Write the lines out again, from the top of the material to the line containing "of a camera", pictures excluded.

++++ Supplied information

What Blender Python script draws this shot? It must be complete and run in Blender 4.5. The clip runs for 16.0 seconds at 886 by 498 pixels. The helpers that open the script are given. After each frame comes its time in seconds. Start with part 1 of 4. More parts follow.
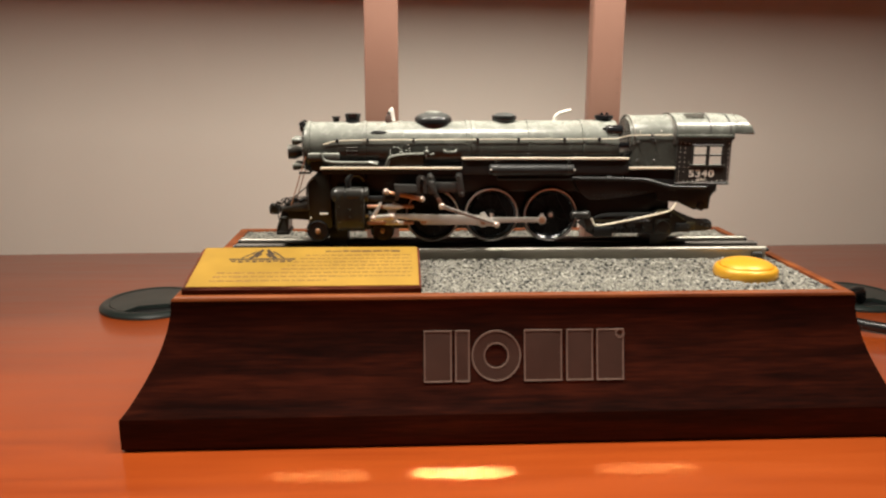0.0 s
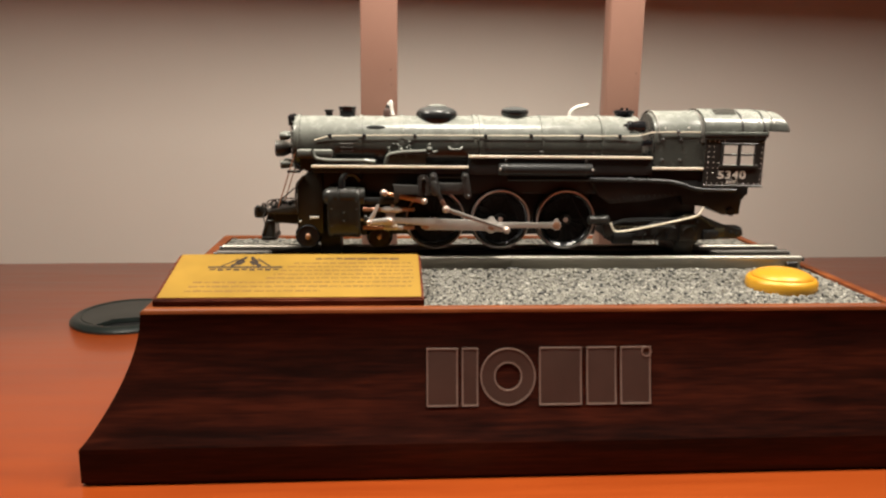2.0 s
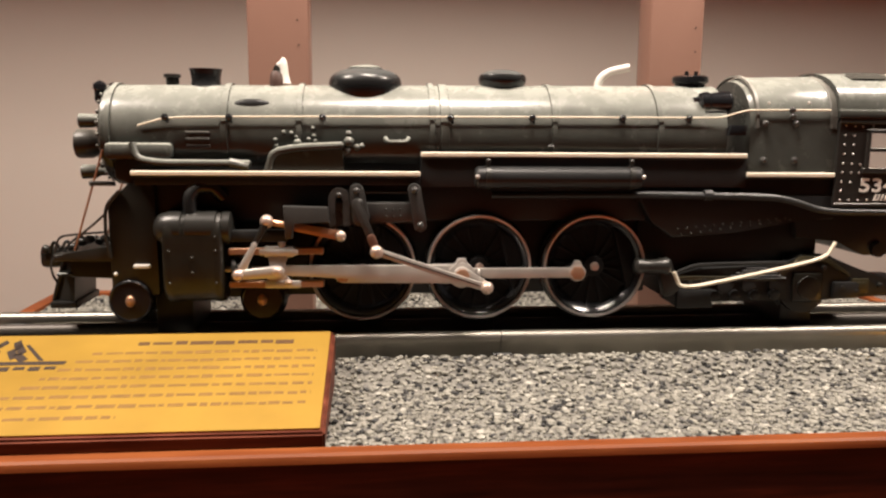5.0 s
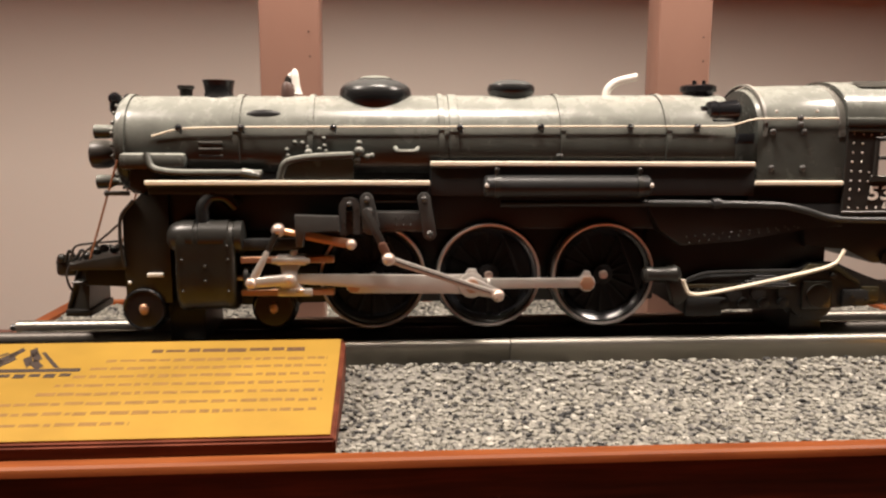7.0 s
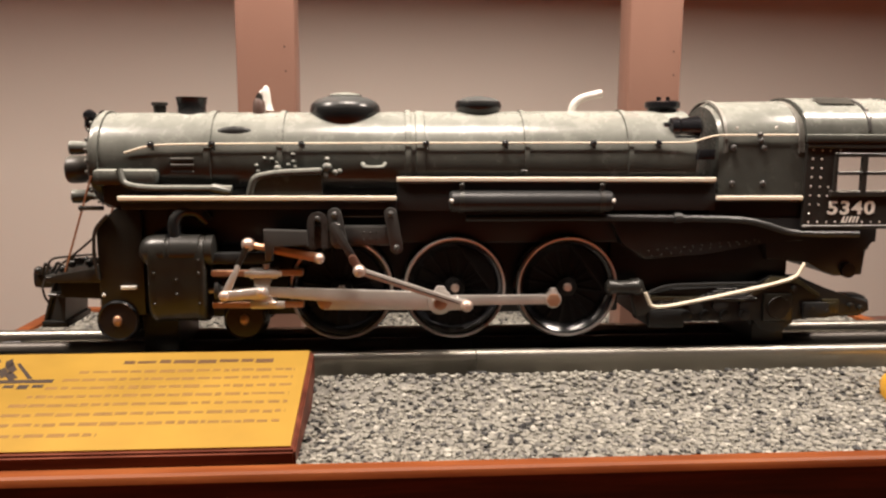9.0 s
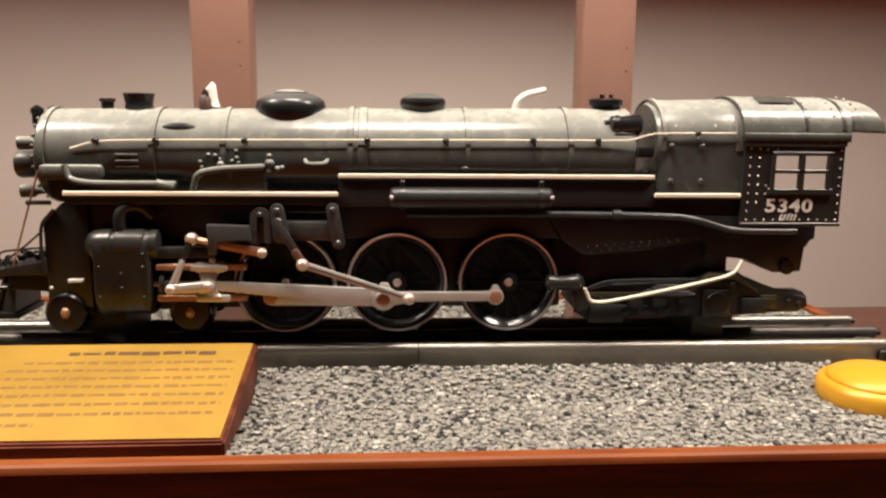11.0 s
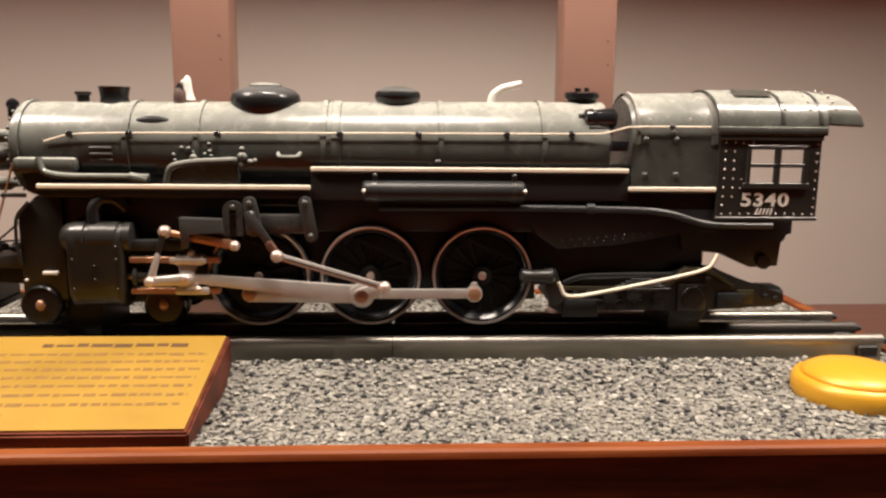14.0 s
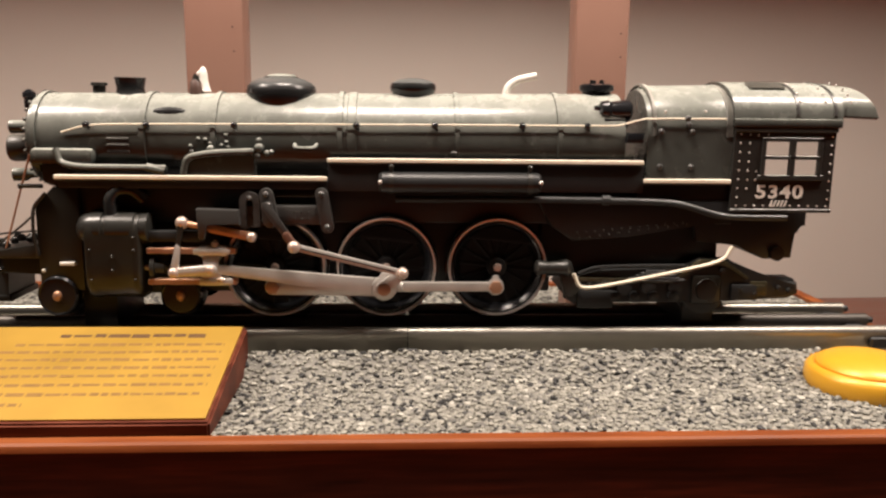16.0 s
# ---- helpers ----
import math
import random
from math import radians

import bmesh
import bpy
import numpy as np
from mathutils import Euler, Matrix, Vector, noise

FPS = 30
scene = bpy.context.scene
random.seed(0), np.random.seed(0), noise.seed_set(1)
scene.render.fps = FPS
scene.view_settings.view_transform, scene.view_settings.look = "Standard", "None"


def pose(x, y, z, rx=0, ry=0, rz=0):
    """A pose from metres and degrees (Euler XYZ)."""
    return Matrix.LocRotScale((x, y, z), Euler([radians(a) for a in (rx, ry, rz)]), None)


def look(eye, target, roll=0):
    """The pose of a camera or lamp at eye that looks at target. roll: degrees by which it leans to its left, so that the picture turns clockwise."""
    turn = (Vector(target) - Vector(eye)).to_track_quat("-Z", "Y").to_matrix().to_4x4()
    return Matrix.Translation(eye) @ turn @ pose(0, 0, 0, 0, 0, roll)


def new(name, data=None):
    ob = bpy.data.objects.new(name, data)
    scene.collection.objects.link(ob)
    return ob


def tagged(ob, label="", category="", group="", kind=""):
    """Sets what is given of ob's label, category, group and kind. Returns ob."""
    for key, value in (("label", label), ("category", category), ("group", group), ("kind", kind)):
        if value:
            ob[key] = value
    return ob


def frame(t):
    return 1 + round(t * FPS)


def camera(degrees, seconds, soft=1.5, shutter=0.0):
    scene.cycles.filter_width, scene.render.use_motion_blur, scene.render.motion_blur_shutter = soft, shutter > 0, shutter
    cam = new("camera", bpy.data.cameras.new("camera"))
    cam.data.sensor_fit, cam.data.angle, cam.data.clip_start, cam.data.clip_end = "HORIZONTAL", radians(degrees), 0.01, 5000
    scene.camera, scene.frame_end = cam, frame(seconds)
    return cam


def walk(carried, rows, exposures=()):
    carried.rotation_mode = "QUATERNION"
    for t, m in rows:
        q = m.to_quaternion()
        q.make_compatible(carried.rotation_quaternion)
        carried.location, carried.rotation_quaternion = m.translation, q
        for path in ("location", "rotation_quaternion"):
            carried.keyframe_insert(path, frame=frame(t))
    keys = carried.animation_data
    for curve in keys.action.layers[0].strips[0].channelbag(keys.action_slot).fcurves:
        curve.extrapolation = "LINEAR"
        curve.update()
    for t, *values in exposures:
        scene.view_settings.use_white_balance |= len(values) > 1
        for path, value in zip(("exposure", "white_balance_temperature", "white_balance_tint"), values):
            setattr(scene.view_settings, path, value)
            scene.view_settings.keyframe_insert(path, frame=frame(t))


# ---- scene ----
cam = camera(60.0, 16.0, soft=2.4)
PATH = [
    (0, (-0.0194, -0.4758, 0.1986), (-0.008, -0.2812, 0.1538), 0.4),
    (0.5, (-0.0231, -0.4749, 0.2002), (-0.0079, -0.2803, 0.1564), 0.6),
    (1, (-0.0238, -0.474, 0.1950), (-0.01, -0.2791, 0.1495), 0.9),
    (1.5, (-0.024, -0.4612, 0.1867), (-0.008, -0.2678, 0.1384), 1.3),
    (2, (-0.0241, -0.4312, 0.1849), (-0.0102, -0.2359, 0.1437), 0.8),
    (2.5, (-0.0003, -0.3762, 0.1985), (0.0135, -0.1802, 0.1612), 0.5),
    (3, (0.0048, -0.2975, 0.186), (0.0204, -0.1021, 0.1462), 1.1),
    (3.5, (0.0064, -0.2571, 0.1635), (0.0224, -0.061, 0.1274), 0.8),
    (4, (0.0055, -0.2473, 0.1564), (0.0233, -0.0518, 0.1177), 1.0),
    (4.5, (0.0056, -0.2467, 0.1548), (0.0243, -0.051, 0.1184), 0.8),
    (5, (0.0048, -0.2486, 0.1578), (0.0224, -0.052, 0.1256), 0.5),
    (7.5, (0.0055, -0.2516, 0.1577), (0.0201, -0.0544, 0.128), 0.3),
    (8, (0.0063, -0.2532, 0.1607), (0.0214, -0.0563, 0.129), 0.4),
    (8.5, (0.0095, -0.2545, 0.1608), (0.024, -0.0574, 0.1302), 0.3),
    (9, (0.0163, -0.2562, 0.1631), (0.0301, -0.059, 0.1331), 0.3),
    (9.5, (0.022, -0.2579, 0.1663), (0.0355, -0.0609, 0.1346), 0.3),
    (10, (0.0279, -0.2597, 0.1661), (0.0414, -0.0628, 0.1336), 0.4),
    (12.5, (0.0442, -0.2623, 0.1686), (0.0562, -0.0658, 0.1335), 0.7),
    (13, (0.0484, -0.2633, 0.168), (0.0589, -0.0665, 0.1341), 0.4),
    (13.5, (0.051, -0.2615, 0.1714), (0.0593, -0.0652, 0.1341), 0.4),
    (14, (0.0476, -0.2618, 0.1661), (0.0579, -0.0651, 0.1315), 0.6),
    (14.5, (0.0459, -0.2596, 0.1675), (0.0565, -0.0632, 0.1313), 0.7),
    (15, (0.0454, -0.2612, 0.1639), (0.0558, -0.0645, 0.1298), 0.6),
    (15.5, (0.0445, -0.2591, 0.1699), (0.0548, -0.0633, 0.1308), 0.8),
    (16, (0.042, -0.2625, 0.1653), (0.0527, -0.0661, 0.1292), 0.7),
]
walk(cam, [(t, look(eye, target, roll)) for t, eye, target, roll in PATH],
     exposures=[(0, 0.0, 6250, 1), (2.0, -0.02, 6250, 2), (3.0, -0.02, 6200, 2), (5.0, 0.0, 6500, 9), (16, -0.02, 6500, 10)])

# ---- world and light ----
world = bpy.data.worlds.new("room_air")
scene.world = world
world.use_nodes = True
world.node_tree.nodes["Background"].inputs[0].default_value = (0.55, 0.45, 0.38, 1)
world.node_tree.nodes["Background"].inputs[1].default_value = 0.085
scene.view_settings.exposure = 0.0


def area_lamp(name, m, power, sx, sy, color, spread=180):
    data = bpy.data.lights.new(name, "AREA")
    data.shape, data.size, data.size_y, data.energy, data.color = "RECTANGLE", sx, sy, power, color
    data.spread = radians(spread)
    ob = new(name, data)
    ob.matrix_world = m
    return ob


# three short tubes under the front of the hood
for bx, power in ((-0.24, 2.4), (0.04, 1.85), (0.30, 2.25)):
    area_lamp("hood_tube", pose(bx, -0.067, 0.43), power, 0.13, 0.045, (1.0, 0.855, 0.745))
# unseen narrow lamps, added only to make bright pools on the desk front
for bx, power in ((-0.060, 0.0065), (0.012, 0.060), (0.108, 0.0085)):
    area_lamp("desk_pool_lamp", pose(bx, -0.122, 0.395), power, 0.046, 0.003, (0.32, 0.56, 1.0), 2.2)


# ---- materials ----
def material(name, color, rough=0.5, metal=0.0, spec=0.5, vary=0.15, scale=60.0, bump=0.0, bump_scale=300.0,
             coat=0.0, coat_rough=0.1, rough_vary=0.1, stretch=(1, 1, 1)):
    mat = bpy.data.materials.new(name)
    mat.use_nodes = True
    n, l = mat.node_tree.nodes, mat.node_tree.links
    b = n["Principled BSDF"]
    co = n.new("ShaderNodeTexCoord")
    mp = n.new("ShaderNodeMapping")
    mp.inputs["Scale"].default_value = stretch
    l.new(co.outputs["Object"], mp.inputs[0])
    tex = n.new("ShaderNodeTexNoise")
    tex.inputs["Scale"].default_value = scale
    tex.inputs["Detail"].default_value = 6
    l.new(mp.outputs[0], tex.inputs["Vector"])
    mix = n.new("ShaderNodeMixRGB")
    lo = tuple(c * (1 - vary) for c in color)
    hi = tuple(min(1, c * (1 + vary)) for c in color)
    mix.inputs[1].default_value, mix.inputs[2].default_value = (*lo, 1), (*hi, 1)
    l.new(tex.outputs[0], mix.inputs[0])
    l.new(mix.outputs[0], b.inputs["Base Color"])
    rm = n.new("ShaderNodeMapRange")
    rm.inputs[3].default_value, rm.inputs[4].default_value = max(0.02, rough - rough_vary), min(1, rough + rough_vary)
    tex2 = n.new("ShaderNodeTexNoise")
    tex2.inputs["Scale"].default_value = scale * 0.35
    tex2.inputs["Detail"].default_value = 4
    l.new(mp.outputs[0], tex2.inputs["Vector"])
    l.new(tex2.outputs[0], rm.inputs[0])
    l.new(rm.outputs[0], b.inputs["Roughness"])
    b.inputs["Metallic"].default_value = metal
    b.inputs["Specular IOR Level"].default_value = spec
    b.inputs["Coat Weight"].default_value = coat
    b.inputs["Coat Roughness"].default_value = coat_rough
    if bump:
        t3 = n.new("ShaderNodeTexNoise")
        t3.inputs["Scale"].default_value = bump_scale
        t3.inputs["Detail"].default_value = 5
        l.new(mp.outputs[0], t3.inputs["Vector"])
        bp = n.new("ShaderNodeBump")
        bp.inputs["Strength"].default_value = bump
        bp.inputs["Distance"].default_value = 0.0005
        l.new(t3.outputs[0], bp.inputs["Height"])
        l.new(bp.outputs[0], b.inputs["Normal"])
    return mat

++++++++

* Solution for this exercise *
What Blender Python script draws this shot? It must be complete and run in Blender 4.5. The clip runs for 16.0 seconds at 886 by 498 pixels. The helpers that open the script are given. After each frame comes its time in seconds. Start with part 1 of 4. More parts follow.
0.0 s
2.0 s
5.0 s
7.0 s
9.0 s
11.0 s
14.0 s
16.0 s
# ---- helpers ----
import math
import random
from math import radians

import bmesh
import bpy
import numpy as np
from mathutils import Euler, Matrix, Vector, noise

FPS = 30
scene = bpy.context.scene
random.seed(0), np.random.seed(0), noise.seed_set(1)
scene.render.fps = FPS
scene.view_settings.view_transform, scene.view_settings.look = "Standard", "None"


def pose(x, y, z, rx=0, ry=0, rz=0):
    """A pose from metres and degrees (Euler XYZ)."""
    return Matrix.LocRotScale((x, y, z), Euler([radians(a) for a in (rx, ry, rz)]), None)


def look(eye, target, roll=0):
    """The pose of a camera or lamp at eye that looks at target. roll: degrees by which it leans to its left, so that the picture turns clockwise."""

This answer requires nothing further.